The Last Night of Ballyhoo opened in 1997 on Broadway at
the Helen Hayes Theatre where it ran for over 500 performances. It
won the Outer Critics Circle Award, the Drama League Award, and the
1997 Tony Award for Best Play. The play
enjoyed widespread acceptance among leading regional theatres, and
has become a popular choice for school and community theatre
productions.
Cast: 4 women, 3 men
What people say:
"Everything falls into place
in this … wonderfully crafted script." — Variety
"Alfred Uhry's charming
Broadway comedy (sort of) The Last Night of Ballyhoo
… has a subtext and undertow of thought. It is a delightful comedy
freighted with an uncomfortable message." — New York
Post
"Alfred Uhry's achingly
beautiful play The Last Night of Ballyhoo … is
… luminous and powerful.
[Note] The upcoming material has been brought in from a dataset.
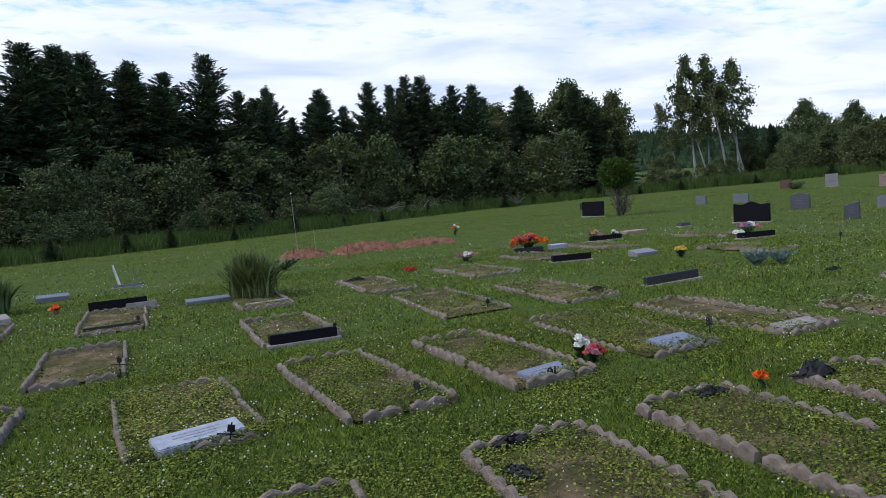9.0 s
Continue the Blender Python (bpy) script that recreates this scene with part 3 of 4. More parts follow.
# ---- number stakes ----
def number_stake(x, y, text, rz=0.0, h=0.26, lean=0.0):
    """A black iron stake with a crossbar and cut-out figures, seen from behind."""
    s = thing("number_stake", stand(x, y, rz, -0.05) @ pose(0, 0, 0, lean, lean * 0.6, 0), "thin black iron stake with " + ("cut-out figures " + text if text else "a small number plate"),
              "grave stake", "iron number stakes")
    part("rod", quick("rod", *tubes([([(0, 0, 0), (0, 0, h * 0.6), (0, 0, h)], [0.006] * 3), ([(-0.09, 0, h * 0.6), (0, 0, h * 0.62), (0.09, 0, h * 0.6)], [0.006] * 3)], 6), M_IRON, True), s)
    if text:
        cu = bpy.data.curves.new("figures", "FONT")
        cu.body, cu.size, cu.extrude, cu.align_x, cu.offset = text, 0.11, 0.003, "CENTER", 0.001
        tmp = bpy.data.objects.new("tmp", cu)
        me = bpy.data.meshes.new_from_object(tmp)
        bpy.data.objects.remove(tmp)
        me.materials.append(M_IRON)
        part("figures", me, s, m=pose(0, 0, h * 0.64, 90, 0, 180))
    else:
        bm = box(0.05, 0.008, 0.055, 0.003, (0.0, 0, h * 0.7))
        part("number_plate", bm_mesh("number_plate", bm, M_IRON), s)


number_stake(1.16, 4.4, "23", rz=0)
number_stake(7.16, 4.09, "19", rz=8, h=0.16)
number_stake(9.16, 4.37, "18", rz=10, h=0.26)
for x, y, l in ((4.67, 4.31, 20), (4.05, 7.41, 8), (3.06, 4.36, 25), (6.14, 4.28, -20), (6.36, 7.51, 10), (8.45, 7.47, 5), (8.87, 0.35, 12), (11.29, 0.34, 8), (10.32, 0.46, -10),
                (15.11, 3.78, 4), (15.64, 3.19, 10), (14.14, 0.36, 3), (2.35, 7.36, 15), (4.35, 10.56, 5), (13.33, 3.85, 8), (16.73, 8.34, 5)):
    number_stake(x, y, "", rz=random.Random(x).uniform(-25, 25), lean=l, h=0.24)


# ---- flowers and plants ----
def blossom_mesh(r, mat, seed, n=34):
    rng = np.random.default_rng(seed)
    d = unit(rng.normal(size=(n, 3)))
    d[:, 2] = np.abs(d[:, 2]) * 0.9 - 0.15
    c = d * r * rng.uniform(0.45, 0.9, (n, 1))
    v, f = leaves(c, d + rng.normal(0, 0.5, (n, 3)), r * 1.0, r * 0.75, rng)
    return quick("blossom", v, f, mat)


def foliage_mesh(r, h, mat, seed, n=50, name="foliage", spread=0.6, w=0.03):
    rng = np.random.default_rng(seed)
    az = rng.uniform(0, 2 * np.pi, n)
    out = np.stack([np.cos(az), np.sin(az), 0 * az], -1)
    t = rng.uniform(0.1, 1, n)
    c = out * (r * t * rng.uniform(0.3, 1, n))[:, None] + np.stack([0 * t, 0 * t, h * t * 0.8], -1)
    v, f = leaves(c, out * spread + np.array([0, 0, 0.8]) + rng.normal(0, 0.35, (n, 3)), h * 0.35 + 0.03, w, rng)
    return quick(name, v, f, mat)


def bouquet(x, y, mats, n, r, h, label, size=0.055, pot=None, seed=1, dz=0.0, green=60):
    s = thing("bouquet", stand(x, y, seed * 37, dz), label, "bouquet", "grave flowers")
    rng = random.Random(seed)
    if pot:
        bm = bmesh.new()
        bmesh.ops.create_cone(bm, cap_ends=True, segments=18, radius1=r * 0.55, radius2=r * 0.7, depth=h * 0.45, matrix=Matrix.Translation((0, 0, h * 0.22)))
        bmesh.ops.bevel(bm, geom=bm.edges[:], offset=0.008, segments=1, affect="EDGES")
        part("pot", bm_mesh("pot", bm, pot, True), s, "dark planter")
    part("foliage", foliage_mesh(r * 0.9, h, M_STEM, seed, green), s, "dark green leaves and stems")
    for k in range(n):
        a, q = rng.uniform(0, 6.28), math.sqrt(rng.random()) * r
        part("blossom", blossom_mesh(size * rng.uniform(0.8, 1.2), mats[k % len(mats)], seed * 50 + k), s,
             m=pose(q * math.cos(a), q * math.sin(a), h * (1 - 0.35 * (q / r) ** 2) + rng.uniform(-.02, .02)))
    return s


bouquet(7.74, 4.5, [M_CREAM], 7, 0.07, 0.22, "bunch of cream artificial flowers behind a marker", 0.042, seed=2)
bouquet(7.74, 4.33, [M_RED, M_RED, M_PINKPETAL], 9, 0.09, 0.14, "bunch of red artificial carnations beside a marker", 0.045, seed=3)
bouquet(8.12, 2.9, [M_ORANGE], 3, 0.025, 0.11, "single orange artificial flower at a plot corner", 0.042, seed=4, green=4)
bouquet(8.81, 0.9, [M_ORANGE], 1, 0.02, 0.025, "fallen orange flower head in the clover", 0.03, seed=5, green=6)
bouquet(11.47, 13.85, [M_PINKPETAL, M_CREAM], 16, 0.19, 0.2, "round pink and white bouquet low in the grass", 0.065, seed=8)
bouquet(9.87, 13.4, [M_RED], 5, 0.14, 0.06, "small scatter of red flowers in the grass", 0.05, seed=9, green=12)
bouquet(16.34, 15.38, [M_YELLOW, M_PURPLE, M_PINKPETAL], 8, 0.2, 0.24, "mixed mauve and yellow bouquet beside a black marker", 0.06, seed=10)
bouquet(16.94, 15.25, [M_CREAM], 5, 0.1, 0.24, "white bouquet beside a black marker", 0.06, seed=11)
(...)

It will most likely find a place in the
American canon alongside Uhry's Driving Miss Daisy
… Uhry draws his characters with so fine a pen, on such a solid
foundation, that the story takes on the sharp poignancy of life."
— Los Angeles Times
About the Playwright:
Alfred Uhry is an American playwright, lyricist, and
screenwriter. He is the only playwright ever to win the Triple Crown:
an Academy Award, Tony Award (2) and the Pulitzer Prize for dramatic
writing. He is best known as the author of Driving Miss Daisy,
winner of the 1988 Pulitzer Prize for Drama and 1990 Academy Awards
for Best Picture and Best Adaptation of a Screenplay.